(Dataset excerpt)

--- begin ---

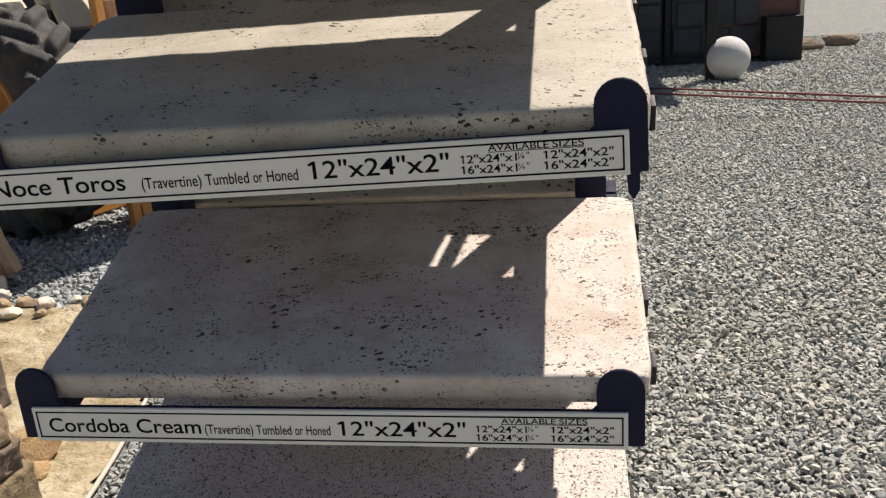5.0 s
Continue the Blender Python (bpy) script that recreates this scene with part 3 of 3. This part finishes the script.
# ---------------------------------------------------------------- boulder and loose stones
bm = rock_bm(0.56, 0.48, 0.50, 23, 5, 0.42, 6, (((-0.75, -0.15, 0.55), 0.55), ((-0.2, -0.3, 0.9), 0.62), ((-0.3, -0.9, 0.25), 0.7)))
for v in bm.verts:                     # it rises to a blunt unseen crest behind the rack, added to lengthen its shadow
    rise = min(1.0, max(0.0, (v.co.x + 0.26) / 0.30))
    v.co.z += 0.48 * rise * rise * (3 - 2 * rise) * min(1.0, max(0.0, (v.co.z + 0.15) / 0.45))
ob = link("boulder", bm, ROCK, smooth=False)
ob.matrix_world = pose(-0.85, 2.47, 0.215, 0, 0, 20)
tagged(ob, "large weathered ochre boulder lying on the gravel", "boulder")

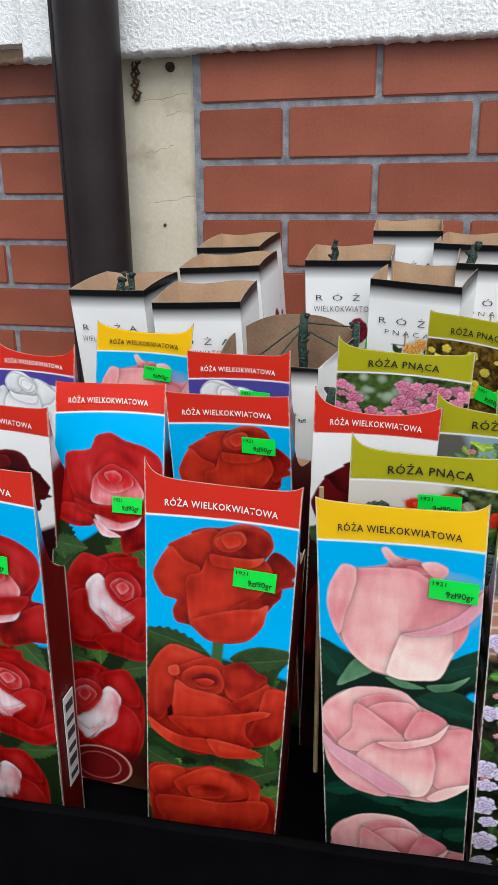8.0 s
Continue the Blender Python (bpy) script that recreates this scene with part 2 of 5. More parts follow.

--- end ---

**Written request:** Transcribe every line in the entries above, taking out only the images.

**Result:**
5.0 s
Continue the Blender Python (bpy) script that recreates this scene with part 3 of 3. This part finishes the script.
# ---------------------------------------------------------------- boulder and loose stones
bm = rock_bm(0.56, 0.48, 0.50, 23, 5, 0.42, 6, (((-0.75, -0.15, 0.55), 0.55), ((-0.2, -0.3, 0.9), 0.62), ((-0.3, -0.9, 0.25), 0.7)))
for v in bm.verts:                     # it rises to a blunt unseen crest behind the rack, added to lengthen its shadow
    rise = min(1.0, max(0.0, (v.co.x + 0.26) / 0.30))
    v.co.z += 0.48 * rise * rise * (3 - 2 * rise) * min(1.0, max(0.0, (v.co.z + 0.15) / 0.45))
ob = link("boulder", bm, ROCK, smooth=False)
ob.matrix_world = pose(-0.85, 2.47, 0.215, 0, 0, 20)
tagged(ob, "large weathered ochre boulder lying on the gravel", "boulder")

8.0 s
Continue the Blender Python (bpy) script that recreates this scene with part 2 of 5. More parts follow.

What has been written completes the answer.